WHAT YOU WILL DO = Starting at the top of the listing, extract every line up to and including the one with "win2.children[-1].matrix_basis = Matrix.Translation(F_DIR". Pictures stay out of the copy.

>> Begin DATA PROVIDED

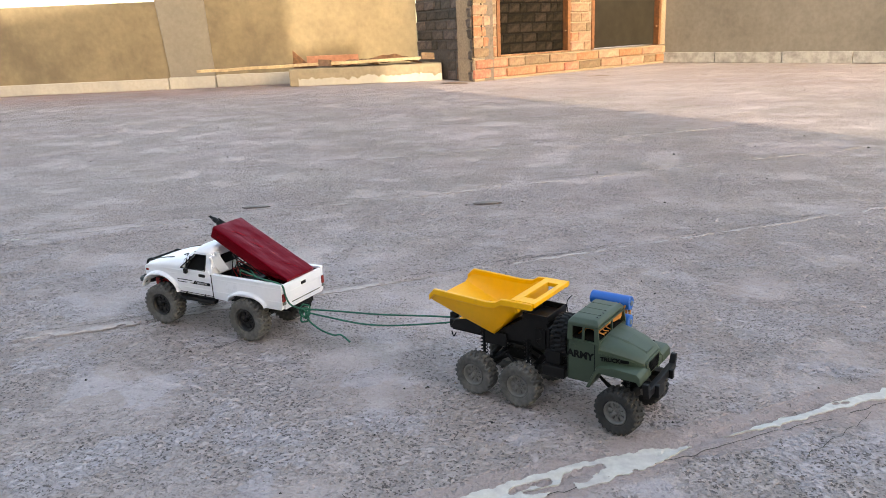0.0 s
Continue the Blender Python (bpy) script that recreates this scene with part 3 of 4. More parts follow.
# Near-black colours that paint the unlit room into both openings.
M_INNER_MORTAR = mat("soot-black mortar", (0.008, 0.007, 0.006), 0.95, grain=0.3, scale=60, bump=0.4, dist=0.004, spec=0.02)
M_INNER_PANEL = mat("dull olive sheet", (0.018, 0.016, 0.0125), 0.9, grain=0.1, scale=8, bump=0.1, stain=(0.028, 0.025, 0.02), stain_scale=2.5, stain_amount=0.8, spec=0.05)
M_BRICK_INNER = tint_by_object(mat("soot-black brick", (0.009, 0.008, 0.0068), 0.9, grain=0.3, scale=40, bump=0.6, dist=0.006, stain=(0.026, 0.020, 0.015), stain_scale=8, stain_amount=0.9, spec=0.02), 0.4)
win1 = window("window_1", *W1, "wooden window frame with dark smoked brick behind", M_INNER_MORTAR)
# The olive panel is added here in place of a dark open interior.
win2 = window("window_2", *W2, "wooden door frame closed by a dark olive sheet", M_INNER_PANEL)
lay_bricks(win1, C0 - F_OUT * 0.055, F_DIR, F_OUT, W1[0] + 0.04, W1[1] - 0.04, SILL + 0.02, 0.92, [M_BRICK_INNER], rng, 0.15, 0.008)
part("folded_edge", along_wall(C0, F_DIR, F_OUT, prism([(0, 0), (0.05, -0.02), (0.10, 0.0), (0.10, -0.006), (0.05, -0.026), (0, -0.006)], SILL + 0.02, 1.68, "z")), M_INNER_PANEL, win2).location = C0 * 0
win2.children[-1].matrix_basis = Matrix.Translation(F_DIR * (W2[0] + 0.2) - F_OUT * 0.035)

# ---- grey wall that closes the terrace on the far right ----
R_A, R_B = Vector((0.56, 8.40, 0)), Vector((8.2, 2.95, 0))
R_DIR = (R_B - R_A).normalized()
R_OUT = Vector((R_DIR.y, -R_DIR.x, 0))
R_LEN = (R_B - R_A).length
tagged(part("wall_east", along_wall(R_A, R_DIR, R_OUT, rough_edge(wall_slab(R_LEN, 0.2, 1.35), 0.006, 3)), M_PLASTER_GREY), "shaded bare grey cement plaster parapet wall", "wall", kind="structure")
s = 0.02
for k, ln in enumerate((0.62, 0.66, 0.6, 0.7, 0.64, 0.6, 0.68, 0.62, 0.66, 0.6, 0.65, 0.6, 0.66)):
    b = box(ln - 0.008, 0.022 + 0.004 * (k % 3), 0.098 - 0.004 * (k % 2), (s + ln / 2, 0.011, 0.05), 0.003)
    tagged(part("skirting", along_wall(R_A, R_DIR, R_OUT, b), M_SKIRT_GREY), "grey stained stone skirting tile at the wall foot", "skirting", kind="structure")
    s += ln

# ---- the neighbouring building behind the camera, which shades the terrace ----
D_SUN, Q_SUN = Vector((0.672, -0.741, 0)), Vector((0.741, 0.672, 0))
# Out of view; step heights are set by where the shadow edge falls.
for q0, q1, h in ((-16, 1.0, 4.75), (1.0, 1.85, 5.95), (1.85, 2.45, 5.1), (2.45, 3.02, 4.05)):
    b = box(3.0, q1 - q0, h + 3, (0, 0, 0))
    moved(b, Matrix.Translation(D_SUN * 6.5 + Q_SUN * ((q0 + q1) / 2) + Vector((0, 0, (h - 3) / 2))) @ Matrix.Rotation(math.atan2(D_SUN.y, D_SUN.x), 4, "Z"))
    tagged(part("backdrop_building", b, M_NEIGHBOUR), "plain rendered stair head of a neighbouring building", "building", kind="structure")
# Two unseen blocks added to hold low sky light off the walls.
for x, y, lx, ly, h in ((-12.0, -8.5, 20.0, 4.0, 5.2), (-31.0, 2.0, 4.0, 24.0, 4.6)):
    tagged(part("backdrop_building", box(lx, ly, h + 3, (x, y, (h - 3) / 2)), M_NEIGHBOUR), "unseen plain block added beside the terrace to cut low sky light", "building", kind="structure")

# ---- the two toy trucks ----
M_WHITE = mat("white glossy plastic", (0.84, 0.85, 0.88), 0.30, grain=0.02, scale=200, bump=0.0, stain=(0.76, 0.76, 0.78), stain_scale=14, stain_amount=0.5)
M_BLACK = mat("black plastic", (0.007, 0.007, 0.0075), 0.45, grain=0.2, scale=150, bump=0.1, dist=0.0004, stain=(0.012, 0.0115, 0.011), stain_scale=25, stain_amount=0.6, spec=0.2)
M_CHASSIS = mat("dusty black chassis plastic", (0.006, 0.006, 0.006), 0.6, grain=0.25, scale=160, bump=0.2, dist=0.0005, stain=(0.016, 0.015, 0.014), stain_scale=30, stain_amount=0.7, spec=0.15)
M_TYRE = mat("dusty rubber", (0.080, 0.079, 0.075), 0.88, grain=0.25, scale=180, bump=0.35, dist=0.0006, stain=(0.15, 0.146, 0.137), stain_scale=35, stain_amount=0.8)
M_TYRE_DARK = mat("clean dark rubber", (0.020, 0.020, 0.0195), 0.8, grain=0.25, scale=180, bump=0.3, dist=0.0006, stain=(0.055, 0.051, 0.047), stain_scale=35, stain_amount=0.7)
M_RIM_BLACK = mat("black rim plastic", (0.012, 0.012, 0.012), 0.4, grain=0.2, scale=150, bump=0.0)
M_RIM_GREY = mat("dull silver rim plastic", (0.23, 0.225, 0.215), 0.45, metal=0.35, grain=0.15, scale=150, bump=0.1, dist=0.0004, stain=(0.15, 0.14, 0.13), stain_scale=40, stain_amount=0.8)
M_GREEN = mat("olive green matt plastic", (0.036, 0.060, 0.037), 0.48, grain=0.05, scale=200, bump=0.08, dist=0.0003, stain=(0.052, 0.078, 0.052), stain_scale=16, stain_amount=0.6)
M_YELLOW = mat("yellow plastic", (0.97, 0.46, 0.002), 0.36, grain=0.03, scale=150, bump=0.06, dist=0.0003, stain=(0.92, 0.41, 0.003), stain_scale=14, stain_amount=0.5)
M_RED = foil_material()
M_REDPLASTIC = mat("red plastic", (0.45, 0.012, 0.012), 0.4, grain=0.1, scale=150, bump=0.0)
M_TAIL = mat("red lamp plastic", (0.22, 0.020, 0.015), 0.2, grain=0.05, bump=0.0)
M_BLUE = mat("blue shrink wrap", (0.003, 0.125, 0.47), 0.30, grain=0.06, scale=120, bump=0.1, dist=0.0004, stain=(0.003, 0.09, 0.38), stain_scale=30)
M_ORANGE = mat("orange wire insulation", (0.50, 0.19, 0.025), 0.45, grain=0.1, scale=120, bump=0.0)
M_CORD = mat("green twine", (0.010, 0.105, 0.066), 0.7, grain=0.3, scale=600, bump=0.6, dist=0.0004, stain=(0.02, 0.20, 0.12), stain_scale=80)
M_STEEL = mat("steel wire", (0.35, 0.35, 0.34), 0.35, metal=0.9, grain=0.1, bump=0.0)
M_LENS = mat("clear lamp plastic", (0.16, 0.17, 0.16), 0.15, grain=0.03, bump=0.0)
M_WINDSCREEN = clear_glass("tinted windscreen", (0.55, 0.58, 0.6), 0.08)
M_INSIDE = mat("dark cab interior", (0.008, 0.0075, 0.007), 0.7, grain=0.3, scale=80, bump=0.0, spec=0.1)
M_DECAL = mat("black decal", (0.004, 0.004, 0.004), 0.5, grain=0.05, bump=0.0, spec=0.15)
M_DECAL_GREY = mat("silver decal", (0.45, 0.45, 0.46), 0.4, grain=0.05, bump=0.0)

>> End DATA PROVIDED

CORRECT RESPONSE =
0.0 s
Continue the Blender Python (bpy) script that recreates this scene with part 3 of 4. More parts follow.
# Near-black colours that paint the unlit room into both openings.
M_INNER_MORTAR = mat("soot-black mortar", (0.008, 0.007, 0.006), 0.95, grain=0.3, scale=60, bump=0.4, dist=0.004, spec=0.02)
M_INNER_PANEL = mat("dull olive sheet", (0.018, 0.016, 0.0125), 0.9, grain=0.1, scale=8, bump=0.1, stain=(0.028, 0.025, 0.02), stain_scale=2.5, stain_amount=0.8, spec=0.05)
M_BRICK_INNER = tint_by_object(mat("soot-black brick", (0.009, 0.008, 0.0068), 0.9, grain=0.3, scale=40, bump=0.6, dist=0.006, stain=(0.026, 0.020, 0.015), stain_scale=8, stain_amount=0.9, spec=0.02), 0.4)
win1 = window("window_1", *W1, "wooden window frame with dark smoked brick behind", M_INNER_MORTAR)
# The olive panel is added here in place of a dark open interior.
win2 = window("window_2", *W2, "wooden door frame closed by a dark olive sheet", M_INNER_PANEL)
lay_bricks(win1, C0 - F_OUT * 0.055, F_DIR, F_OUT, W1[0] + 0.04, W1[1] - 0.04, SILL + 0.02, 0.92, [M_BRICK_INNER], rng, 0.15, 0.008)
part("folded_edge", along_wall(C0, F_DIR, F_OUT, prism([(0, 0), (0.05, -0.02), (0.10, 0.0), (0.10, -0.006), (0.05, -0.026), (0, -0.006)], SILL + 0.02, 1.68, "z")), M_INNER_PANEL, win2).location = C0 * 0
win2.children[-1].matrix_basis = Matrix.Translation(F_DIR * (W2[0] + 0.2) - F_OUT * 0.035)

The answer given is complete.